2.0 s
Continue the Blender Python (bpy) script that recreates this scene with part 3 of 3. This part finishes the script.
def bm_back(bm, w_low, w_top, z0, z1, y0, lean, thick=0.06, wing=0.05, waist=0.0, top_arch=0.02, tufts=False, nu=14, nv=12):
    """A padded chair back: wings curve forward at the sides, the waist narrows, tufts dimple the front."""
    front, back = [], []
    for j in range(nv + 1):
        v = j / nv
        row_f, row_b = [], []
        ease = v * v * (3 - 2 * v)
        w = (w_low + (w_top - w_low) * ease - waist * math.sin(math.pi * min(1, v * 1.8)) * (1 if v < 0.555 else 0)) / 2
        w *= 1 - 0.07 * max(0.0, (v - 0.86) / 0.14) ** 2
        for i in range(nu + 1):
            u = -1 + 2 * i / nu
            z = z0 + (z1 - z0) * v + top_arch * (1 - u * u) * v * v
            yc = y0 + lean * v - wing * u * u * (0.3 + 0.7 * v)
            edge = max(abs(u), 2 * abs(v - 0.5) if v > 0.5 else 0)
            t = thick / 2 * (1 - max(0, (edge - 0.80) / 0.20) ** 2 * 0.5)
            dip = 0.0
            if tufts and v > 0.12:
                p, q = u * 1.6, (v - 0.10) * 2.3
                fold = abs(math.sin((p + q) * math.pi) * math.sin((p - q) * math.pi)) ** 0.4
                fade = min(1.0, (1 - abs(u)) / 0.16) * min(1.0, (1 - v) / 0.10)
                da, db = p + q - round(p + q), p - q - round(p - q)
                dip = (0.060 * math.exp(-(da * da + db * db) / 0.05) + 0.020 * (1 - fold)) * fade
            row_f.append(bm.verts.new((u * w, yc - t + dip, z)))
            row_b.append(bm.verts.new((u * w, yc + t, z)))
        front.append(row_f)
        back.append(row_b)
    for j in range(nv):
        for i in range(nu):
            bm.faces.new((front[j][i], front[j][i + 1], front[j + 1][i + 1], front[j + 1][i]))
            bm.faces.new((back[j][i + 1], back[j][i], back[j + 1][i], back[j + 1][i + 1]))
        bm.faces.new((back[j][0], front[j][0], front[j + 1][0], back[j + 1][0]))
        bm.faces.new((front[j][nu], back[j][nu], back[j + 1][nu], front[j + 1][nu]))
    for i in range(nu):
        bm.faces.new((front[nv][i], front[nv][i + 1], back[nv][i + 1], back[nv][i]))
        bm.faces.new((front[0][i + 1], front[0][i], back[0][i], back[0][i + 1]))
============
EXERCISE TASK: Extract, word for word, each line of the listing above.

FULL OUTPUT:
2.0 s
Continue the Blender Python (bpy) script that recreates this scene with part 3 of 3. This part finishes the script.
def bm_back(bm, w_low, w_top, z0, z1, y0, lean, thick=0.06, wing=0.05, waist=0.0, top_arch=0.02, tufts=False, nu=14, nv=12):
    """A padded chair back: wings curve forward at the sides, the waist narrows, tufts dimple the front."""
    front, back = [], []
    for j in range(nv + 1):
        v = j / nv
        row_f, row_b = [], []
        ease = v * v * (3 - 2 * v)
        w = (w_low + (w_top - w_low) * ease - waist * math.sin(math.pi * min(1, v * 1.8)) * (1 if v < 0.555 else 0)) / 2
        w *= 1 - 0.07 * max(0.0, (v - 0.86) / 0.14) ** 2
        for i in range(nu + 1):
            u = -1 + 2 * i / nu
            z = z0 + (z1 - z0) * v + top_arch * (1 - u * u) * v * v
            yc = y0 + lean * v - wing * u * u * (0.3 + 0.7 * v)
            edge = max(abs(u), 2 * abs(v - 0.5) if v > 0.5 else 0)
            t = thick / 2 * (1 - max(0, (edge - 0.80) / 0.20) ** 2 * 0.5)
            dip = 0.0
            if tufts and v > 0.12:
                p, q = u * 1.6, (v - 0.10) * 2.3
                fold = abs(math.sin((p + q) * math.pi) * math.sin((p - q) * math.pi)) ** 0.4
                fade = min(1.0, (1 - abs(u)) / 0.16) * min(1.0, (1 - v) / 0.10)
                da, db = p + q - round(p + q), p - q - round(p - q)
                dip = (0.060 * math.exp(-(da * da + db * db) / 0.05) + 0.020 * (1 - fold)) * fade
            row_f.append(bm.verts.new((u * w, yc - t + dip, z)))
            row_b.append(bm.verts.new((u * w, yc + t, z)))
        front.append(row_f)
        back.append(row_b)
    for j in range(nv):
        for i in range(nu):
            bm.faces.new((front[j][i], front[j][i + 1], front[j + 1][i + 1], front[j + 1][i]))
            bm.faces.new((back[j][i + 1], back[j][i], back[j + 1][i], back[j + 1][i + 1]))
        bm.faces.new((back[j][0], front[j][0], front[j + 1][0], back[j + 1][0]))
        bm.faces.new((front[j][nu], back[j][nu], back[j + 1][nu], front[j + 1][nu]))
    for i in range(nu):
        bm.faces.new((front[nv][i], front[nv][i + 1], back[nv][i + 1], back[nv][i]))
        bm.faces.new((front[0][i + 1], front[0][i], back[0][i], back[0][i + 1]))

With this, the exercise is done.